US President George W Bush said the Russian attacks outside South Ossetia marked a "dangerous escalation in the crisis" and said Georgia's territorial integrity had to be respected.
"The attacks are occurring in regions of Georgia far from the zone of conflict in South Ossetia," he said while attending the Olympics.
"The violence is endangering regional peace."
Fighting continued around Tskhinvali overnight and into Saturday morning, although not at the same intensity as on Friday, Russian media reported.
Later, the Russian Army's Ground Forces commander, Gen Vladimir Boldyrev, said his troops had "fully liberated" the city and were pushing Georgian forces back.
But the secretary of the Georgian National Security Council, Khakha Lomaia, insisted that the city remained "under the complete control of our troops".
Russian commanders, who said reinforcements were being sent to the region, confirmed that two Russian jets had been shot down over Georgia.
Speaking to Russian news agency Interfax, Russia's ambassador to Georgia, Vyacheslav Kovalenko, said on Saturday that 2,000 civilians and 13 Russian peacekeepers had been killed in Tskhinvali.
"The city of Tskhinvali no longer exists," he said. "It is gone. The Georgian military has destroyed it."
The International Red Cross (ICRC) said it had received reports that hospitals in the city were "overflowing" with casualties.
In Gori, Russian aircraft bombed mostly military targets, where Georgian troops had been massing to support their forces engaged in South Ossetia.
The BBC's Richard Galpin in Gori heard loud explosions and saw large plumes of smoke rising into the sky; soldiers and civilians were seen running through the streets.
Injured civilians were being pulled from the buildings, which were on fire.
The Georgian foreign ministry said the Black Sea port of Poti, the site of a major oil shipment facility, had been "devastated" by a Russian air raid.
Meanwhile Georgian TV reported that the Georgian-controlled section of the Kodori Gorge in Abkhazia was under fire, blaming the bombardment on Russian forces.

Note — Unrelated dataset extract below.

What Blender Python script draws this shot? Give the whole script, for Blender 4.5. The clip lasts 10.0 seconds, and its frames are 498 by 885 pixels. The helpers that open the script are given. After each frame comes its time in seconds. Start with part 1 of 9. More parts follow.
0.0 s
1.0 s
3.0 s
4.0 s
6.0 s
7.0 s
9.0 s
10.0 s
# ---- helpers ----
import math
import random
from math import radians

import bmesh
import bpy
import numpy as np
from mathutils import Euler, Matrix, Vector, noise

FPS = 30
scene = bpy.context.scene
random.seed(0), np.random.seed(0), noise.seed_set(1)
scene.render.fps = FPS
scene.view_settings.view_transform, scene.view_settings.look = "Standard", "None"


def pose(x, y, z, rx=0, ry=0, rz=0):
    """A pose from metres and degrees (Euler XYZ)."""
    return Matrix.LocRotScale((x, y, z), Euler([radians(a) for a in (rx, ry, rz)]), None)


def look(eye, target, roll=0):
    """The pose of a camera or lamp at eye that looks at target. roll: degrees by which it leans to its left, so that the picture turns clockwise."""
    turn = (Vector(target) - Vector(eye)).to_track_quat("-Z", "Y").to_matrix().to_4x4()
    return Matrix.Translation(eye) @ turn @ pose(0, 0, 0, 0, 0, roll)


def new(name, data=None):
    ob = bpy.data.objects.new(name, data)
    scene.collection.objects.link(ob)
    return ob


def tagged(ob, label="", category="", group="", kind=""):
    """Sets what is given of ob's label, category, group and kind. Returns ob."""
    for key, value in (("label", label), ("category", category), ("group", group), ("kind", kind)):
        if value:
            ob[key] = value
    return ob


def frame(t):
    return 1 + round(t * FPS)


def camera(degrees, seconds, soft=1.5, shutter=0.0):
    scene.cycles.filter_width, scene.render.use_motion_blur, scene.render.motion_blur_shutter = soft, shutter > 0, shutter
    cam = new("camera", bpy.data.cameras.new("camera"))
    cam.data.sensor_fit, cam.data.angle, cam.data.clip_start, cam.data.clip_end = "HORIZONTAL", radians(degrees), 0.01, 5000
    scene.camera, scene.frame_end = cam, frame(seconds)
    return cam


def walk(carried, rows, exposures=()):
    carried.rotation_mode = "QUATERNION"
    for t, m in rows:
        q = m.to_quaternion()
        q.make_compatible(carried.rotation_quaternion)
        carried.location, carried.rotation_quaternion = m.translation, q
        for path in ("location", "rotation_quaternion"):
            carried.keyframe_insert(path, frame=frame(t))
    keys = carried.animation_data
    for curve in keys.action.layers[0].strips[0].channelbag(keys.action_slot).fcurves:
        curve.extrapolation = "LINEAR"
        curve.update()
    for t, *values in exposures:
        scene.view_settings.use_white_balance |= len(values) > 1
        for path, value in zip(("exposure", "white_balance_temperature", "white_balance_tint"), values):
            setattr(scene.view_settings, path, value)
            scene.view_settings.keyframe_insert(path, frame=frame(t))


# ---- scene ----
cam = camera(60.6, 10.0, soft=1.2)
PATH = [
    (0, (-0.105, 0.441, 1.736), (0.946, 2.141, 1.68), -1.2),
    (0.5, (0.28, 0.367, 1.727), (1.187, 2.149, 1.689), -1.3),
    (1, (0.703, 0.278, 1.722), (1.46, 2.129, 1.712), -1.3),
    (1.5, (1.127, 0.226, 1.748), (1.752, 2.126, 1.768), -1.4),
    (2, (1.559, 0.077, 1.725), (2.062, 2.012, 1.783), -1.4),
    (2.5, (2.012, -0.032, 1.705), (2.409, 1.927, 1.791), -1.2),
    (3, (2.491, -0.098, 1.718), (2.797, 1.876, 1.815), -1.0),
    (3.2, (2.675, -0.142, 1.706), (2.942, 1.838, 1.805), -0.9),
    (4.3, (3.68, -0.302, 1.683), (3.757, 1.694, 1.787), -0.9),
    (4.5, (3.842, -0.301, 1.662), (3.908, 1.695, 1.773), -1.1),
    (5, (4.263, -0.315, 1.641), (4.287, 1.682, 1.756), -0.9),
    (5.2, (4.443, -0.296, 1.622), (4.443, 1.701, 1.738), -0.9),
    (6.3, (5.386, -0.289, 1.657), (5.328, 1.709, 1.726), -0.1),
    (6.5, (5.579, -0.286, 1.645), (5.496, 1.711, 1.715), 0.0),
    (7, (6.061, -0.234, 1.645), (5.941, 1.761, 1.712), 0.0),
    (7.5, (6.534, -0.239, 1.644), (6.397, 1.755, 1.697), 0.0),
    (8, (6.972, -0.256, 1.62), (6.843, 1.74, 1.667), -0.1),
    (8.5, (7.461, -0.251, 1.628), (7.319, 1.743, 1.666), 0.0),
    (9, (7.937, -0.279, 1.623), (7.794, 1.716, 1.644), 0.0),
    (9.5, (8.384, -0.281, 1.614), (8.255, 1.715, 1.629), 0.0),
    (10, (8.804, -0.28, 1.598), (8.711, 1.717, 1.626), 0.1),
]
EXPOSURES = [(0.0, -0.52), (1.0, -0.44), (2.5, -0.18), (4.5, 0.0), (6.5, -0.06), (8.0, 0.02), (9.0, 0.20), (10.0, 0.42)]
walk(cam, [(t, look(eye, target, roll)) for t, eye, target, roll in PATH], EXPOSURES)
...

The foreign minister in Abkhazia's self-declared government, Sergei Shamba, said Abkhaz forces had launched an attack aimed at driving Georgian forces out of the gorge.
It was not clear whether planes used in the attack on the gorge belonged to Russia or to the Abkhaz separatists.
Russia has a peacekeeping force in Abkhazia under an agreement made following civil wars in the 1990s, when the region declared independence and formed links with Moscow.
President Medvedev said Russia's military aim in South Ossetia was to force the Georgians to stop fighting.
"Our peacekeepers and the units attached to them [ie, Ossetian separatists] are currently carrying out an operation to force the Georgian side to [agree to] peace," he said.
"They also bear the responsibility for protecting the population."
Speaking to the BBC, the Russian foreign minister insisted his country did not want all-out war with Georgia, but was prepared to do whatever was necessary to restore the situation in South Ossetia and to defend its civilian population, most of whom have been given Russian citizenship.
"Mr Saakashvili keeps saying that we want to chop off a part of Georgian territory," Mr Lavrov said.
"He's also saying that this is not just about Georgia, this is about the future of Europe because he says Russia is also making territorial claims to other [countries], including the Baltic states, which is rubbish."
Mr Lavrov said Georgia had violated a peace deal under which Georgia had agreed not to use force in the South Ossetian dispute.
The BBC's James Rodgers in Moscow says diplomatic initiatives to end the fighting have so far proved fruitless.
On Friday evening, the UN Security Council failed to agree on the wording of a statement calling for a ceasefire.
The UK, the US and France, are pinpointing what they say is Russia's aggression as the key factor in the slide towards war, while Moscow insists Georgia is to blame.